Relevant Paper(s):
Abstract: Classifiers often rely on features like the background that may be spuriously correlated with the label. In practice, this results in poor test-time accuracy as the classifier may be deployed in an environment where these spurious correlations no longer hold.
While many algorithms have been developed to heuristically tackle this challenge of out-of-distribution generalization, in this work, we take a step back to ask: why do classifiers rely on spurious correlations in the first place?
While the answer to this might seem straightforward, I'll begin by explaining why existing theoretical models of spurious correlations do not capture the fundamental reasons behind why classifiers rely on spurious correlations. I'll then propose an alternative theoretical model which helps uncover those fundamental reasons. In particular, by theoretically studying linear classifiers in this theoretical model, we'll look at two failure modes: one that is "geometric" in nature another that is "statistical" in nature. These modes shed insight to the exact biases in gradient descent, and the exact properties of real-world data that incentivize classifiers to use spurious correlations. Finally, I'll discuss experiments on neural networks that validate these insights in more practical scenarios.

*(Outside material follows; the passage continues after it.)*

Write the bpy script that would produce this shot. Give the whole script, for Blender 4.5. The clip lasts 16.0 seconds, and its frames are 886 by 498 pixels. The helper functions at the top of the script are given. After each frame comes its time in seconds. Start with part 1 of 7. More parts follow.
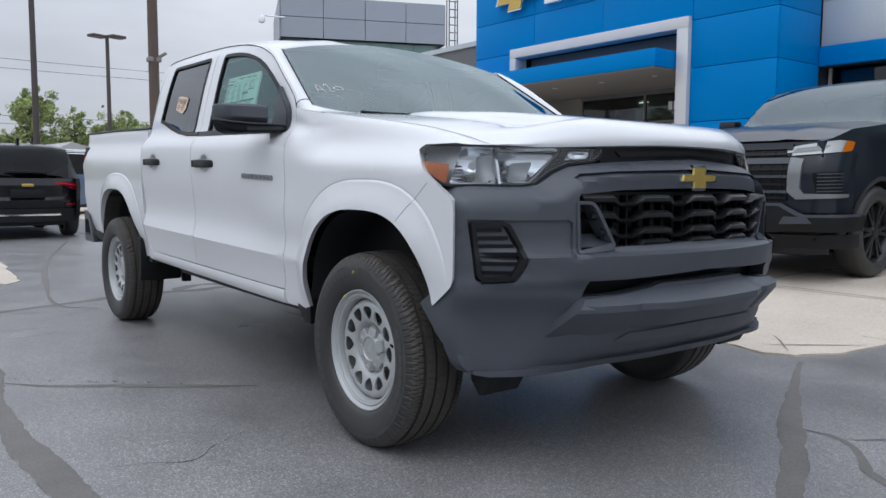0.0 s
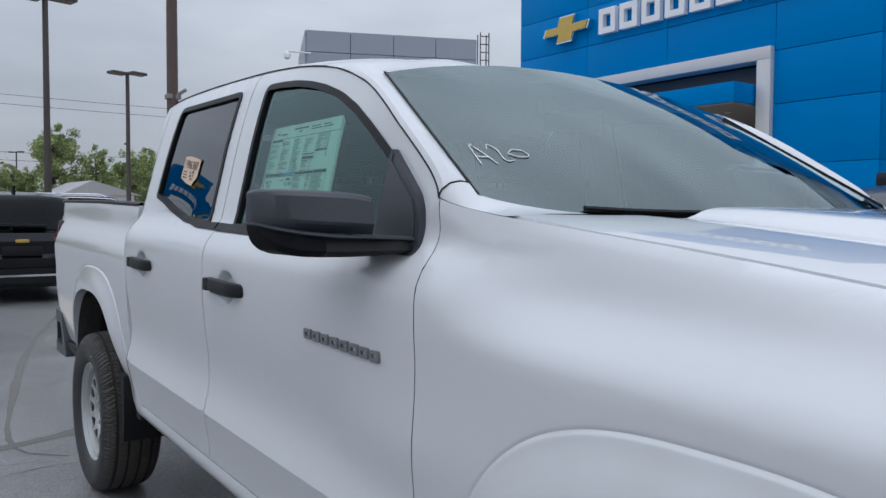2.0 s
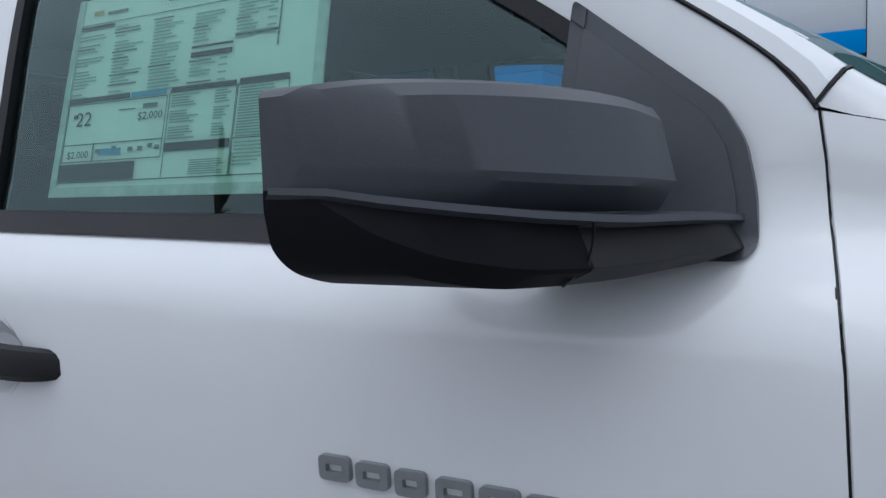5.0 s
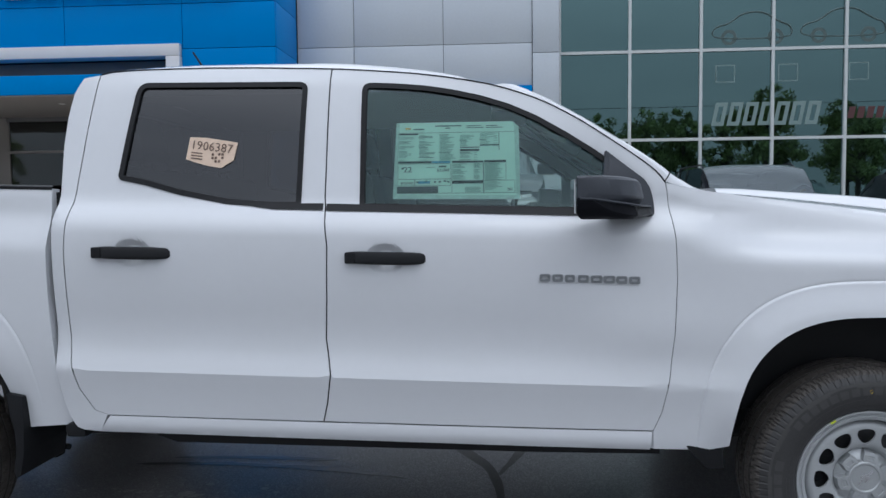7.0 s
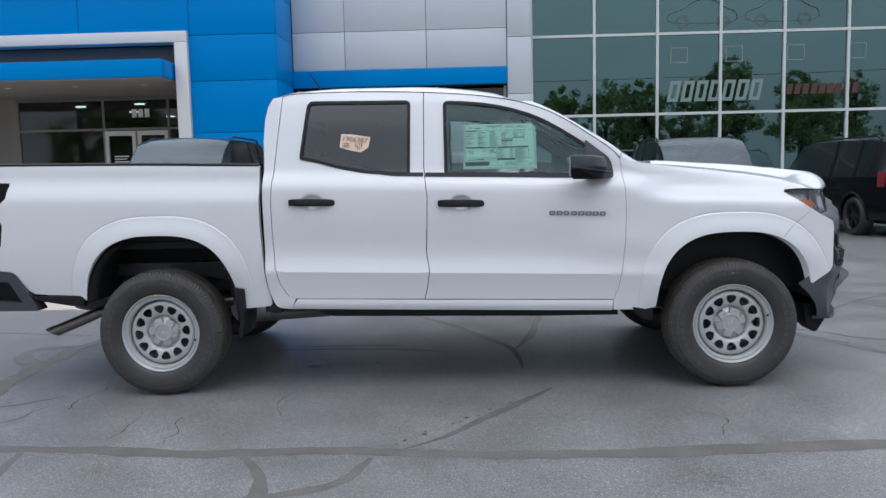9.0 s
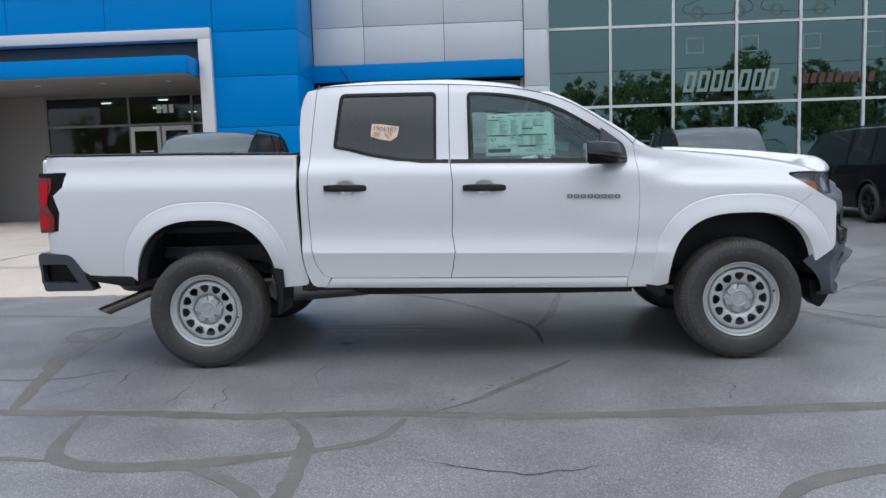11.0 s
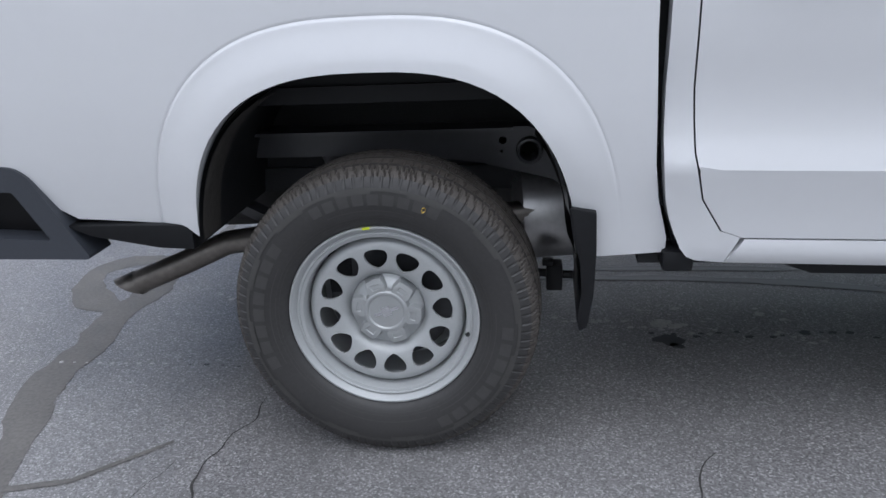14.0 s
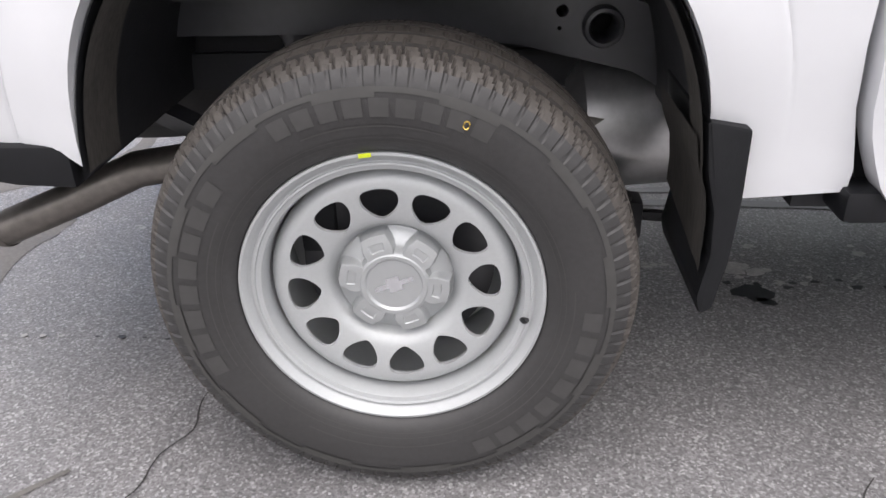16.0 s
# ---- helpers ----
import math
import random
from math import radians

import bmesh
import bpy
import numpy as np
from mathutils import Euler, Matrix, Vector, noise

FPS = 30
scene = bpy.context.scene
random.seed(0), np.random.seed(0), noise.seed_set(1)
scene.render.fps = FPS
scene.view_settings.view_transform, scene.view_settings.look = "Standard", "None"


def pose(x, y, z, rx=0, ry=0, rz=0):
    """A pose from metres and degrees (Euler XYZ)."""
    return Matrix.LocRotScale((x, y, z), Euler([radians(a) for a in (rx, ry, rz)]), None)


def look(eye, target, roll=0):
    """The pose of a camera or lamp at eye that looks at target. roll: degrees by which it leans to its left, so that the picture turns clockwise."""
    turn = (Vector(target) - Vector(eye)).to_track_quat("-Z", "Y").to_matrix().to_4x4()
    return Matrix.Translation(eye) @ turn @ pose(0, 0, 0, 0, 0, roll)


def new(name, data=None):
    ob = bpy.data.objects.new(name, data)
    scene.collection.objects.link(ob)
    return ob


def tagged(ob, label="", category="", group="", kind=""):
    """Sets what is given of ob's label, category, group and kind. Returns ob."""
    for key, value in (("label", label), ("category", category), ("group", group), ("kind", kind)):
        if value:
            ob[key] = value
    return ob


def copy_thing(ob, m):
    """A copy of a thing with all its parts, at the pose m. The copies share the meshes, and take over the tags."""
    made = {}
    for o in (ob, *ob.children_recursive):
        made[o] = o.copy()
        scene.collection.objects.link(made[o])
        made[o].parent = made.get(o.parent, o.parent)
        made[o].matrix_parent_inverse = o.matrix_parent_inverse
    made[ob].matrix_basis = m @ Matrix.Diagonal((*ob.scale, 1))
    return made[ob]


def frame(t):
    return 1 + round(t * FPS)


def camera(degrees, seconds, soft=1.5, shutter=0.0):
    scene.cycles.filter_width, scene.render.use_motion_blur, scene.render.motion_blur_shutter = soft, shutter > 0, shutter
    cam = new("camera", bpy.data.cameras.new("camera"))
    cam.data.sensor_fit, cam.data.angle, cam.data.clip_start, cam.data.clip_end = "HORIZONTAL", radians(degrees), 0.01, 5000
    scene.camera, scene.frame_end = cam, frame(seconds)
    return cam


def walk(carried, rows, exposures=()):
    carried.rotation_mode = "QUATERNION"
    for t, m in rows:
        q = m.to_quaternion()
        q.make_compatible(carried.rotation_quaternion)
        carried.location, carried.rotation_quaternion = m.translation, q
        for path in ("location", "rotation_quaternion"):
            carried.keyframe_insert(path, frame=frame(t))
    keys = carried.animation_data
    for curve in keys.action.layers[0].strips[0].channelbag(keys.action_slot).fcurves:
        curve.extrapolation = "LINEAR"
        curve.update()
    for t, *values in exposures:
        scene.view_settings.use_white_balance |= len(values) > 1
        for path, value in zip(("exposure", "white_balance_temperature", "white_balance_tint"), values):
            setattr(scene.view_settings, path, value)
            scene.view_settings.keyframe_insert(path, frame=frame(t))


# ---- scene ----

# ---------------------------------------------------------------- the camera and its way
cam = camera(59.9, 16.0)
PATH = [
    (0, (5.807, -2.446, 1.013), (4.232, -1.227, 0.838), 0.3),
    (0.5, (5.461, -2.294, 1.155), (3.881, -1.08, 0.977), 0.3),
    (1, (4.998, -2.075, 1.258), (3.409, -0.872, 1.096), 0.4),
    (1.5, (4.427, -1.909, 1.3), (2.825, -0.719, 1.172), 0.5),
    (2, (3.891, -1.729, 1.304), (2.281, -0.545, 1.219), 0.3),
    (2.5, (3.393, -1.546, 1.326), (1.784, -0.359, 1.276), 0.0),
    (3, (3.031, -1.395, 1.312), (1.437, -0.188, 1.284), -0.3),
    (3.5, (2.876, -1.283, 1.285), (1.301, -0.051, 1.254), -0.6),
    (5.8, (2.602, -2.079, 1.287), (2.196, -0.127, 1.124), -1.1),
    (6, (2.544, -2.297, 1.294), (2.247, -0.325, 1.141), -0.9),
    (6.5, (2.286, -2.841, 1.291), (2.104, -0.854, 1.159), -0.3),
    (7, (2.157, -3.43, 1.278), (2.01, -1.439, 1.159), -0.6),
    (7.5, (1.992, -3.974, 1.28), (1.888, -1.982, 1.145), -0.5),
    (8, (1.888, -4.469, 1.276), (1.811, -2.477, 1.116), -0.8),
    (8.5, (1.873, -4.949, 1.277), (1.81, -2.958, 1.097), -1.1),
    (9, (1.807, -5.338, 1.267), (1.747, -3.349, 1.074), -1.3),
    (11.3, (1.748, -5.662, 1.225), (1.642, -3.677, 1.009), -1.8),
    (11.5, (1.662, -5.519, 1.239), (1.556, -3.537, 0.999), -1.8),
    (12, (1.519, -4.972, 1.233), (1.349, -3.0, 0.948), -2.1),
    (12.5, (1.251, -4.314, 1.226), (1.047, -2.357, 0.867), -2.4),
    (13, (0.929, -3.714, 1.177), (0.694, -1.774, 0.751), -2.6),
    (13.5, (0.65, -3.13, 1.137), (0.393, -1.214, 0.625), -2.7),
    (14, (0.385, -2.558, 1.151), (0.12, -0.699, 0.462), -3.1),
    (14.5, (0.252, -2.167, 1.043), (0.002, -0.343, 0.263), -2.7),
    (15, (0.176, -1.951, 0.994), (-0.05, -0.159, 0.135), -2.4),
    (15.5, (0.151, -1.91, 0.972), (-0.035, -0.137, 0.065), -2.1),
    (16, (0.149, -1.904, 0.974), (0.024, -0.143, 0.035), -1.8),
]
EXPOSURES = [(0.0, 0.05, 6150, 9), (1.0, -0.04, 6050, 8), (1.5, -0.14, 6000, 8), (2.0, -0.33, 5960, 8), (2.5, -0.35, 5900, 7), (3.0, -0.14, 5930, 8), (3.5, 0.0, 5930, 8), (6.0, -0.15, 5900, 8), (6.5, -0.15, 5900, 8), (7.5, -0.03, 5950, 8), (9.0, 0.14, 6080, 9), (13.0, 0.13, 6120, 10), (14.0, 0.27, 6080, 10), (14.5, 0.73, 6600, 13), (15.0, 1.03, 6750, 14), (16.0, 1.12, 6850, 14)]
walk(cam, [(t, look(eye, target, roll)) for t, eye, target, roll in PATH], EXPOSURES)

# ---------------------------------------------------------------- sky and light
SUN_EL, SUN_ROT = 58.0, 200.0
world = bpy.data.worlds.new("overcast_sky")
scene.world = world
world.use_nodes = True
wn, wl = world.node_tree.nodes, world.node_tree.links
wn.clear()
w_out = wn.new("ShaderNodeOutputWorld")
w_bg = wn.new("ShaderNodeBackground")
w_sky = wn.new("ShaderNodeTexSky")
w_sky.sky_type, w_sky.sun_disc = "NISHITA", False
w_sky.sun_elevation, w_sky.sun_rotation = radians(SUN_EL), radians(SUN_ROT)
w_sky.air_density, w_sky.dust_density, w_sky.ozone_density = 1.0, 3.0, 1.0
w_co = wn.new("ShaderNodeTexCoord")
w_map = wn.new("ShaderNodeMapping")
w_map.inputs["Scale"].default_value = (1.0, 1.0, 3.2)
w_noise = wn.new("ShaderNodeTexNoise")
w_noise.inputs["Scale"].default_value, w_noise.inputs["Detail"].default_value = 1.7, 5.0
w_ramp = wn.new("ShaderNodeValToRGB")
w_ramp.color_ramp.elements[0].position, w_ramp.color_ramp.elements[0].color = 0.30, (4.9, 5.1, 5.6, 1)
w_ramp.color_ramp.elements[1].position, w_ramp.color_ramp.elements[1].color = 0.72, (8.4, 8.5, 8.9, 1)
w_mix = wn.new("ShaderNodeMix")
w_mix.data_type = "RGBA"
w_mix.inputs["Factor"].default_value = 0.93
wl.new(w_co.outputs["Generated"], w_map.inputs["Vector"])
wl.new(w_map.outputs["Vector"], w_noise.inputs["Vector"])
wl.new(w_noise.outputs["Fac"], w_ramp.inputs["Fac"])
wl.new(w_sky.outputs["Color"], w_mix.inputs["A"])
wl.new(w_ramp.outputs["Color"], w_mix.inputs["B"])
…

Hopefully, with the knowledge of these failure modes, algorithm designers can be better informed about how to fix these failure modes, and OoD research can be built upon a more rigorous foundation.
This talk is based on work done in collaboration with Anders Andreassen and Behnam Neyshabur at Google. Published at ICLR 2021.
Bio: Vaishnavh Nagarajan is a final year Computer Science PhD student at Carnegie Mellon University (CMU), advised by Zico Kolter. Vaishnavh is broadly interested in the theoretical foundations of machine learning, involving problems in the intersection of learning theory and optimization. He is particularly interested in theoretically understanding when and why modern machine learning algorithms work (or do not work) in practice. His work has received an Outstanding New Directions Paper Award at NeurIPS'19, an oral presentation at NeurIPS'17 and three workshop spotlight talks. Prior to CMU, Vaishnavh completed his undergraduate studies in Computer Science and Engineering in the Indian Institute of Technology, Madras.